Some have John Terry’s spirit but many players sometimes worry too much about being professionals and preserving themselves a lot instead or giving it all to the club, or do their jobs but only up to a limit. John Terry is different and some players at Chelsea are different. Even with pain or another problem that disturbs them, they play, they train, they are professional in a way I have rarely seen in other places. So, that’s the main difference.

John Terry is an example as a captain in the same way I always enjoyed being a player. I was captain in teams I played for 16 years in that mould, in that style. I would give it all to my team-mates and to my clubs and at the same time I would also impose some conditions – and that’s John Terry. I think that’s why Capello chose him as England captain because he sees in him the same image I now have of him.

Do you regret not winning titles with Portugal after finishing second at Euro 2004 and fourth in 2006 World Cup?
Yes, I regret it. It would have been the most fantastic achievement of my life because I would have been a coach who would have won the World Cup followed by a Euro and nobody has done that before. We did our best but on that day [Euro 2004 Final] Greece played well and had a bit of luck. Sometimes we say this doesn’t exist in football but anyway they had a bit of luck and we did not make it into first place.

That does not mean it was not a good campaign, it was spectacular for me and for Portugal. It was a great time because it followed my move from Brazil to Europe to be in charge of nation who hadn’t qualified for the 2002 World Cup. But Portugal made great progress in the five years I was there.

Why do Brazilian coaches not enjoy the same success as players? We only have Zico in Uzbekistan and a few others.
I would say to you that is because the idea people have in Europe that it is very easy to be coach in Brazil. I say it is not that easy, actually it is much more difficult. You have to choose between many more options. So, it is more difficult.

There you have 400 to pick 20, here you have 40?
That’s it, so you need more quality in the way you chose it, you need to be right in your selection. I also think that sometimes managers who have come to Europe can achieve the results demanded but there is no follow-up. Some of them also come here with the idea to stay two, three years, four years, to earn some good salary and then go back to Brazil.
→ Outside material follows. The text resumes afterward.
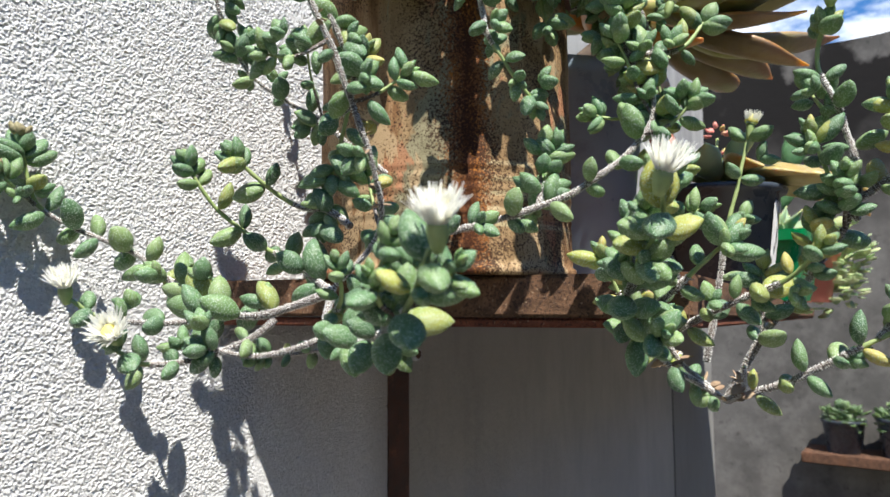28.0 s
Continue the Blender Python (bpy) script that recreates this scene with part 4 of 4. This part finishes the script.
def rosette(thing, centre, leaves, meshes, bends=(0.1, 0.1, 0.1, 0.1)):
    """leaves: azimuth and elevation of the tip, length, which mesh."""
    for az, el, ln, k in leaves:
        d = Vector((math.cos(radians(az)) * math.cos(radians(el)), math.sin(radians(az)) * math.cos(radians(el)), math.sin(radians(el))))
        up = Vector((-d.x, -d.y, 0)) * math.sin(radians(el)) + Vector((0, 0, 1)) * max(0.15, math.cos(radians(el)))
        ob = new("leaf", meshes[k])
        ob.matrix_basis = aim(Vector(centre) + d * 0.004, d, up, ln) @ Matrix.Rotation(math.atan(bends[k]), 4, "Y") @ Matrix.Rotation(0.35 * math.sin(az * 1.7 + el), 4, "X")
        under(ob, thing)


graft = base("rosette_succulent", (0.338, 0.322, SHELF_Z + 0.095), "large grey-pink rosette succulent with orange-edged pointed leaves", "succulent")
C = (0.361, 0.259, 1.746)
v, f = tube(spline([(0.338, 0.322, SHELF_Z + 0.093), (0.345, 0.305, 1.71), C], 0.006), lambda s: 0.0065)
under(new("stem", mesh_of("stem", v, f, WOODY)), graft)
BL = [blade_mesh(0.150, 0.070, 0.50, 0.10, ROS), blade_mesh(0.128, 0.070, 0.50, 0.16, ROS), blade_mesh(0.13, 0.07, 0.45, 0.12, ROSO), blade_mesh(0.13, 0.04, 0.5, -0.2, ROSR), blade_mesh(0.055, 0.03, 0.6, 0.1, ROSR), blade_mesh(0.125, 0.055, 0.5, 0.22, ROS), blade_mesh(0.115, 0.06, 0.4, 0.12, ROST), blade_mesh(0.095, 0.06, 0.35, 0.26, ROS)]
rosette(graft, C, [(-123, -2, 0.113, 0), (-102, 5, 0.105, 5), (-77, 10, 0.102, 7), (-53, -5, 0.108, 7), (-85, 24, 0.087, 7), (-141, 16, 0.116, 5), (-27, -14, 0.102, 6), (-5, -9, 0.125, 6),
                   (161, 59, 0.085, 2), (-122, 81, 0.102, 5), (148, 72, 0.112, 5), (151, 83, 0.10, 4), (168, -13, 0.10, 2), (-150, -30, 0.074, 6), (-70, -26, 0.085, 6), (-100, -18, 0.08, 6),
                   (30, 35, 0.105, 0), (75, 45, 0.10, 0), (-20, 50, 0.10, 5), (-60, 52, 0.095, 5), (100, 12, 0.10, 1), (50, -5, 0.11, 1), (40, 75, 0.085, 1), (-50, 76, 0.07, 1)], BL, (0.10, 0.16, 0.12, -0.2, 0.1, 0.22, 0.12, 0.26))
DRYLEAF = blade_mesh(0.17, 0.03, 0.6, -0.22, ROSP)
for place, d, ln, me, words in (((0.312, 0.241, 1.664), (-0.1, -0.12, -1), 0.040, BL[3], "dried dark red hanging leaf"), ((0.316, 0.257, 1.704), (-0.05, -0.40, -0.9), 0.050, DRYLEAF, "limp pink hanging leaf"),
                                ((0.345, 0.262, 1.690), (0.1, -0.3, -1), 0.036, BL[3], "dried dark red hanging leaf")):
    ob = new("leaf", me)
    ob.matrix_basis = aim(Vector(place), Vector(d), Vector((-0.8, -0.6, 0.1)), ln)
    tagged(under(ob, graft), words)

SPOON = blade_mesh(0.24, 0.10, 0.35, 0.10, ROSO)
for place, tip, words in (((0.332, 0.262, 1.722), (0.305, 0.222, 1.697), "thick orange leaf bent towards the yard"), ((0.335, 0.275, 1.727), (0.268, 0.282, 1.724), "orange pointed leaf low on the rosette"),
                          ((0.330, 0.265, 1.718), (0.262, 0.262, 1.706), "orange pointed leaf low on the rosette")):
    d = Vector(tip) - Vector(place)
    ob = new("leaf", SPOON if words[0] == "t" else BL[2])
    ob.matrix_basis = aim(Vector(place), d, Vector((-0.3, -0.6, 0.7)), d.length)
    tagged(under(ob, graft), words)

yellow = base("yellowing_rosette", (0.385, 0.236, SHELF_Z + 0.046), "wilting yellow rosette leaves lying over the small black pot", "succulent")
YB = [blade_mesh(0.16, 0.09, 0.3, -0.10, YEL), blade_mesh(0.2, 0.1, 0.3, 0.1, PALE)]
rosette(yellow, (0.385, 0.236, SHELF_Z + 0.058), [(-75, 4, 0.075, 0), (-60, -2, 0.085, 0), (-100, 8, 0.05, 0), (-140, 10, 0.05, 0), (-170, 15, 0.045, 1), (-30, 10, 0.07, 0), (150, 20, 0.05, 0), (60, 20, 0.05, 0), (-120, 40, 0.035, 1)], YB)

pale = base("pale_rosette", (0.685, 0.285, SHELF_Z + 0.045), "pale green rosette succulents filling the green tub", "succulent")
for cx, cy, n in ((0.655, 0.255, 0), (0.66, 0.305, 15), (0.72, 0.265, 25)):
    rosette(pale, (cx, cy, SHELF_Z + 0.044), [(a + n, 30 if a % 2 else 15, 0.042, 1) for a in range(0, 360, 33)] + [(a + n, 60, 0.03, 1) for a in range(10, 360, 60)], YB)

# ---- more on the shelf ----
SCRAPE = mat_plain("white_paint_scrape", (0.62, 0.61, 0.58), (0.78, 0.77, 0.74), 0.7, 200, 0.3)
verts, faces = [], []
for j in range(9):
    for i in range(7):
        a = radians(-106 + i * 3.2)
        h = 0.006 + 0.036 * j / 8 + (0.002 if i % 2 else 0)
        rr = 0.029 + (0.037 - 0.002 - 0.029) * h / 0.0464 + 0.0006
        verts.append((0.385 + rr * math.cos(a), 0.236 + rr * math.sin(a), SHELF_Z + h))
for j in range(8):
    for i in range(6):
        if noise.noise(Vector((i * 0.9, j * 0.55, 4.2))) > -0.18:
            faces.append((j * 7 + i, j * 7 + i + 1, j * 7 + i + 8, j * 7 + i + 7))
under(new("paint_scrape", mesh_of("paint_scrape", verts, faces, SCRAPE, False)), small)


def leafy_mass(thing, centre, spread, count, size, m, drop=0.0, seed=3, broad=1.75):
    """A loose clump of many small leaves round a centre."""
    r = random.Random(seed)
    vv, ff = [], []
    for k in range(count):
        d = Vector((r.gauss(0, 1), r.gauss(0, 1), r.gauss(0, 1))).normalized()
        p = Vector(centre) + Vector((d.x * spread[0], d.y * spread[1], d.z * spread[2])) * r.uniform(0.55, 1.0)
        p.z -= drop * r.random() ** 2
        sv, sf = SHAPES_LOW[k % 3]
        mm = aim(p, d + Vector((0, 0, 0.5)) + Vector((r.uniform(-0.5, 0.5), r.uniform(-0.5, 0.5), 0)), Vector((0, 0, 1)), size * r.uniform(0.7, 1.25))
        mm = mm @ Matrix.Diagonal((1, broad, 0.5, 1))
        o = len(vv)
        vv += [mm @ Vector(q) for q in sv]
        ff += [tuple(i + o for i in f) for f in sf]
    ob = under(new("foliage", mesh_of("foliage", vv, ff, m)), thing)
    return tagged(ob, kind="stuff")


LIGHTLEAF = mat_leaf("pale_leaf_mass", (0.22, 0.30, 0.10), (0.32, 0.42, 0.18), (0.50, 0.55, 0.30), joined=True)
GREENLEAF = mat_leaf("bright_leaf_mass", (0.03, 0.07, 0.02), (0.06, 0.12, 0.03), (0.11, 0.18, 0.05), joined=True)
DUSKY = mat_leaf("dusky_leaf_mass", (0.08, 0.07, 0.06), (0.13, 0.11, 0.09), (0.22, 0.16, 0.13), joined=True)
spill = base("spilling_plant", (0.80, 0.252, SHELF_Z + 0.03), "pale green leafy plant spilling over the red pot", "plant")
leafy_mass(spill, (0.840, 0.228, SHELF_Z + 0.044), (0.05, 0.04, 0.032), 430, 0.0088, LIGHTLEAF, 0.05, 5, 2.3)

# cactus behind the pots
CACT = mat_plain("cactus_skin", (0.04, 0.13, 0.045), (0.08, 0.20, 0.07), 0.6, 120, 0.6, 0.002)
CZ = SHELF_Z - 0.0137
cactus = base("pad_cactus", (0.912, 0.311, CZ), "green pad cactus in a dark pot on the shelf", "cactus")
prof = [(0.0, CZ), (0.030, CZ), (0.038, CZ + 0.05), (0.040, CZ + 0.052), (0.038, CZ + 0.055), (0.034, CZ + 0.05)]
part("pot_body", lathe(prof, (0.912, 0.311), 32), BLACKP, cactus, smooth=True)
for px, py, pz, w, h, tilt in ((0.912, 0.311, 0.045, 0.020, 0.085, 6), (0.914, 0.293, 0.115, 0.018, 0.07, 18), (0.907, 0.323, 0.112, 0.015, 0.05, -20), (0.917, 0.275, 0.165, 0.014, 0.045, 12)):
    bm = bmesh.new()
    bmesh.ops.create_uvsphere(bm, u_segments=18, v_segments=12, radius=1)
    for v in bm.verts:
        s = 1 + 0.06 * noise.noise(v.co * 5)
        v.co = Vector((v.co.x * 0.008 * s, v.co.y * w * s, (v.co.z + 1) * h / 2 * s))
    bmesh.ops.transform(bm, matrix=pose(px, py, CZ + pz, tilt, 0, 25), verts=bm.verts[:])
    part("pad", bm, CACT, cactus, smooth=True)

# pink flower stalk
PINK = mat_plain("pink_bud", (0.60, 0.16, 0.15), (0.75, 0.32, 0.24), 0.6, 300, 0.4)
stalk = base("flower_stalk", (0.555, 0.285, SHELF_Z - 0.006), "thin flower stalk with coral pink buds", "flower")
top = Vector((0.572, 0.277, 1.712))
v, f = tube(spline([(0.555, 0.285, SHELF_Z - 0.006), (0.56, 0.28, 1.65), top], 0.008), lambda s: 0.0012)
under(new("stalk", mesh_of("stalk", v, f, SHOOT)), stalk)
florets = random.Random(4)
for k in range(16):
    low = k > 11  # a second, smaller cluster hangs lower
    d = Vector((florets.gauss(0, 1), florets.gauss(0, 1), florets.uniform(-0.2, 1.2))).normalized()
    at = top + (Vector((-0.012, -0.004, -0.016)) if low else Vector((0, 0, 0.002))) + d * (0.0035 if low else 0.0060)
    sv, sf = SHAPES_LOW[k % 3]
    m = aim(at, d, Vector((0, 0, 1)), 0.0062)
    under(new("bud", mesh_of("bud", [m @ Vector(q) for q in sv], sf, YEL if k % 5 == 2 else PINK)), stalk)

# ---- mortar smear on the wall ----
MORTAR = mat_plain("grey_mortar", (0.58, 0.57, 0.555), (0.72, 0.71, 0.69), 0.9, 260, 1.0, 0.0018, stain=(0.42, 0.41, 0.40))
verts, faces = [], []
n = 150
for j in range(n + 1):
    z = 1.703 + 0.30 * j / n
    ends = min(1, (j + 0.6) / 5)
    wide = 0.0036 if j < 6 else 0.0048 if j < 12 else 0.0056
    lo = -wide * ends - 0.0014 * noise.noise(Vector((1.3, j * 0.27, 0))) - 0.0008 * noise.noise(Vector((4.3, j * 0.9, 0)))
    hi = wide * ends + 0.0016 * noise.noise(Vector((7.1, j * 0.31, 0))) + 0.0008 * noise.noise(Vector((9.1, j * 0.9, 0)))
    up = 0.0022 + 0.0022 * max(0, 1 - abs(j - 4) / 4)
    for i in range(9):
        f0 = i / 8
        hh = -0.002 if i in (0, 8) else up * (0.75 if i in (1, 7) else 1.0) + 0.0016 * noise.noise(Vector((i * 0.9, j * 0.8, 5)))
        verts.append((smear_middle(z) + lo + (hi - lo) * f0, WALL_Y - hh, z))
for j in range(n):
    for i in range(8):
        a = j * 9 + i
        faces.append((a, a + 1, a + 10, a + 9))
faces.append(tuple(range(9))[::-1])
smear = under(new("mortar_smear", mesh_of("mortar_smear", verts, faces, MORTAR)), wall)
tagged(smear, "grey smear of old mortar")

# ---- far ledge with pots ----
ledge = base("wall_ledge", (2.1, 0.0, 1.14), "brown plank ledge on the far yard wall", "shelf")
part("plank", box((2.06, -1.2, 1.160), (2.2, 0.45, 1.186), 0.003), LEDGE, ledge)
for y in (-0.25, -1.0):
    part("bracket", box((2.08, y - 0.012, 1.02), (2.2, y + 0.012, 1.16), 0.002), RUSTBAR, ledge)
r = random.Random(4)
mats = [(BLACKP, "black"), (BLACKP, "black"), (BLACKP, "black"), (REDP, "red"), (BLACKP, "black"), (BLUEP, "slate")]
for i, (m, word) in enumerate(mats):
    y = 0.355 - i * 0.125
    p = pot("plant_pot", (2.125, y, 1.186), 0.040, 0.052, 0.085 + 0.012 * (i % 2), m, word + " plastic pot on the far wall ledge")
    tagged(p, group="pots on the far ledge")
    g = base("small_succulent", (2.125, y, 1.26), ("dusky" if i in (2, 4) else "fresh green") + " small succulent growing in a pot", "succulent", "plants on the far ledge")
    leafy_mass(g, (2.125, y, 1.280), (0.045, 0.05, 0.03), 120, 0.019, DUSKY if i in (2, 4) else GREENLEAF, 0.02, 30 + i)

# ---- low bench with pots under the far ledge ----
bench = base("low_bench", (1.92, 0.46, 0.0), "dark low bench with small potted plants", "bench")
part("top", box((1.72, 0.30, 0.90), (2.12, 0.62, 0.93), 0.003), PLANK, bench)
for x in (1.76, 2.08):
    for y in (0.34, 0.58):
        part("leg", box((x - 0.02, y - 0.02, 0.0), (x + 0.02, y + 0.02, 0.90), 0.002), PLANK, bench)
for i, (x, y) in enumerate(((1.84, 0.40), (1.90, 0.52), (2.00, 0.36))):
    p = pot("plant_pot", (x, y, 0.93), 0.035, 0.045, 0.07, (REDP, BLACKP, BLACKP)[i], ("red", "black", "black")[i] + " plastic pot on the low bench")
    tagged(p, group="pots on the low bench")
    g = base("small_succulent", (x, y, 1.0), "bright green small succulent in a bench pot", "succulent", "plants on the low bench")
    leafy_mass(g, (x, y, 1.015), (0.045, 0.045, 0.035), 60, 0.028, GREENLEAF, 0.02, 50 + i)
I thought about coming, staying, winning and having my name known in Europe. Only when I finish my career as a football coach do I want to go back to Brazil. I don’t miss anything that I don’t have in Brazil. I adapted perfectly, my family is also totally adapted. So, you also need this attitude – and you should not worry that in Brazil it is warmer, there is the beach, etc. There are things here which are also interesting.

How do you see Brazil’s campaign for 2010 and what’s missing for Dunga to introduce a more efficient and attractive style?
I say that for Brazil to be more attractive and efficient, it only needs two or three matches to seal qualification. After that, things will happen more naturally and that’s the way it was with me. Up to the last qualifying match, things were difficult but after that we adapted better because all of the following games were friendlies, which were good for experimenting.

So, from that time on we had a situation where I could demand more from the players; I could do what I wanted because qualification was guaranteed. I could say certain things and whoever did not follow or respond, I would put aside. I think that’s what Dunga will naturally do.